Das wird nach europäischen Richtlinien ausgeschrieben, dann bekommt einer den Zuschlag. Das System funktioniert weiter, es gibt ja einen Nachfolger. Ich stehe regelmäßig in Kontakt mit den Verantwortlichen der Bahn. Sachsen-Anhalt wird auch in Zukunft über ein funktionierendes Streckennetz verfügen.

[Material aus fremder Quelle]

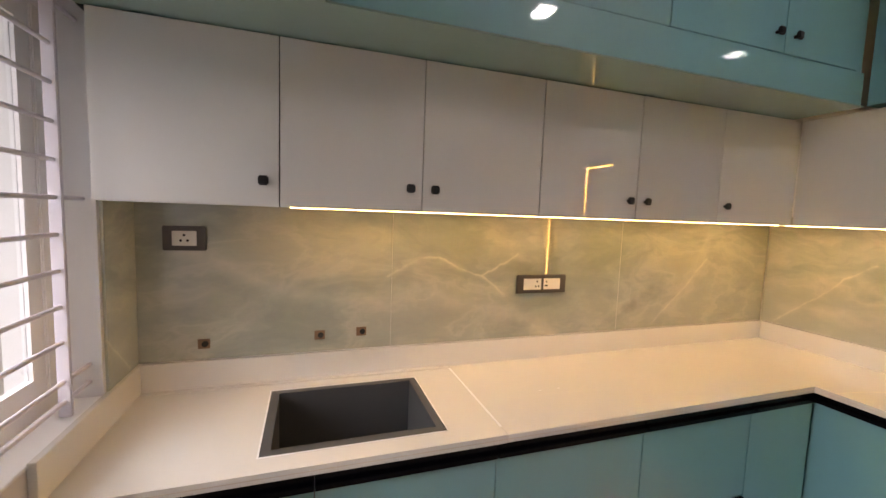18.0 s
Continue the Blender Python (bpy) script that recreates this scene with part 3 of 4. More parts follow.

Peter Hanke aus Zerbst: Ich wurde von meinem Abwasserzweckverband zur Kasse gebeten und soll für den Ausbau des Kanalnetzes zahlen. Meine Nachbarin ebenfalls, sie hat jedoch Widerspruch eingelegt und musste eine Strafe von 25 Euro zahlen. Da dachte ich, das mache ich nicht, es bringt ja eh nichts und habe keinen Widerspruch eingelegt. Nach dem Urteil des Bundesverfassungsgerichts bin ich jetzt der Dumme: Meine Nachbarin kann darauf hoffen, vielleicht nicht zahlen zu müssen. Aber mein Geld ist weg. Das kann doch nicht sein, oder?

Gehen Sie davon aus, dass Sie nicht benachteiligt werden! Die Landesverwaltung prüft das Urteil gerade noch einmal auf Relevanz für Sachsen-Anhalt. Wenn es auf das Land übertragbar sein sollte, werden wir im Landtag eine faire Lösung für alle finden.

Gerhard Schulz, Hohengrieben: Die CDU hat das Modell der Verbandsgemeinde mit auf den Weg gebracht. Das funktioniert bei uns nicht gut, unser Ort wird unterdrückt, eine Interessenvertretung findet nicht statt. Was kann ich tun?

Da wo Menschen zusammenleben, ist immer ein gutes Miteinander gefordert. Was in Ihrem konkreten Fall schiefläuft, ist aus der Ferne schwer zu beurteilen. Ich leite das an das Innenministerium weiter. Die sollen sich das mal ansehen.

Michael Baum, Magdeburg: Ich bin Landesbediensteter. Mich interessiert, ob die CDU das Landesverwaltungsamt erhalten wird?

Das stellen wir nicht infrage. Das Landesverwaltungsamt ist eine wichtige Arbeitsebene, es hat dem Land gute Dienste getan. Das wollen wir auf jeden Fall erhalten.